Wednesday, November 28, 2012

Fiction in the Light of God


It is noted that a Christian man, once he has and has been embraced and confirmed in the Holy Spirit, cannot dream of a secular life. Even fiction, the realm of the imagination without the bounds of physics, reality, and super-reality, becomes invaded by this Greater Truth. For me, I cannot dream nor create great epics spanning universes, realities, cultures, and humanities without inserting a God which wouldn't allow for such fantasies. This is not to say that God is prohibiting me from dreaming these fictions – much in the same way that the misconception of Christianity's being a limiting ideal, this thought is simply a misconception, requiring another perception of the same issue.

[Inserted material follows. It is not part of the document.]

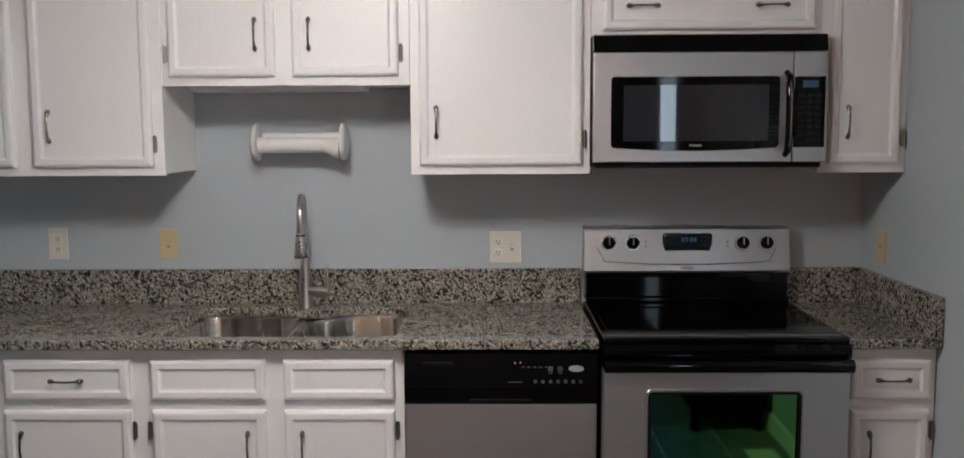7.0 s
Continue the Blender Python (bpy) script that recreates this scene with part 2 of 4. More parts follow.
MW_GLASS = surface("microwave_glass", (0.022, 0.024, 0.028), 0.02, vary=0.05, bump=0.0, rough_vary=0.01, spec=0.62)
SCREEN = surface("dark_display", (0.01, 0.012, 0.016), 0.12, vary=0.05, bump=0.0)
LCD = glowing("blue_display_digits", (0.03, 0.13, 0.27), 0.035)
LCD_DIM = glowing("dim_blue_display", (0.025, 0.07, 0.14), 0.06)
MARK_DIM = surface("dull_grey_print", (0.075, 0.075, 0.08), 0.4, vary=0.1, bump=0.0)
BULB_GLINT = glowing("orange_bulb_glint", (1.0, 0.35, 0.15), 0.8)
KEY = surface("dark_grey_keys", (0.010, 0.0105, 0.012), 0.4, vary=0.05, bump=0.0, spec=0.25)
MARK = surface("grey_printing", (0.30, 0.30, 0.30), 0.5, vary=0.02, bump=0.0)
SILVER_MARK = surface("silver_badge", (0.72, 0.72, 0.72), 0.25, 0.6, vary=0.02, bump=0.0)
GRIP_SILVER = surface("satin_silver_grip", (0.80, 0.80, 0.82), 0.42, 0.5, vary=0.03, bump=0.0)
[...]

As a Christian, God makes me cheerful. Nothing makes me more ecstatic than making Him proud. Unfortunately, it is this love for Him that poisons my fiction. I cannot write a humanist piece without a God that follows His example. Furthermore, there's no radical fiction I can formulate about Him, because He already created it. I feel at times when I attempt to create fiction, I come to three blockages:

God: I need to insert Him into all my pieces. I feel awful writing secular pieces, because I have a God who gives me the ability to write it. If you had a wealthy benefactor who gives you every second of your life, everything you own, everything you are, wouldn't you mention an archetype of Him in your pieces? There's a book series out, starting with Dragon Spell, which contains a character who follows God's archetype. He is a Jesus character who is all-powerful, yet unboastful in his power. The first book ends with his victory, and the book tries to set up a sequel. Yet as soon as his character entered the story, I knew the story was doomed. How can there be suspense when there's a God character? I never read the other books, because I knew the God archetype had to be nullified in order to create suspense, and that though made a bad feeling in my gut. God's omniscience and omnipotence instantly ruins a suspenseful dialogue.

“But Blancs,” you may say, “The gospels were a horror story before Christ resurrected!” Yes, they were. But then He was raised to life. There's no suspense in that story now because the end of the story is known before you understand the build up. Any story with God, now, ruins itself on the entrance of Him, because we all expect Him to be victorious instantly. I could kill God, but then that would be slapping my benefactor in the face. I’m not bout to insult my God like that.

Pride: my fictions have me as the protagonist, because I know myself, and I can easily explain my character. The problem with this is when I make myself exalted, thus pre-empting God in my imagination. It's a problem I’ve had in life, and it's transferring to my fiction.

God vs. Secularism: God's love is an amazing story. Writing about anything less seems anticlimactic.

I’d do everything in my power to rephrase this, but I see no other conclusion: my love relationship with God is poisoning my imagination. I cannot think of anything but Him. I want to, I have so many amazing stories dreamt in my youth, though I cannot recreate those in lieu of the Glory I recognize now. My poetry is excelling, though I am still excited for my old fictions. The Lost Lord of Cutre'ton, an old fiction of mine, is considered my greatest work in my eyes.

I pray for a reconciliation with my God, so that I may write these fictions to His glory.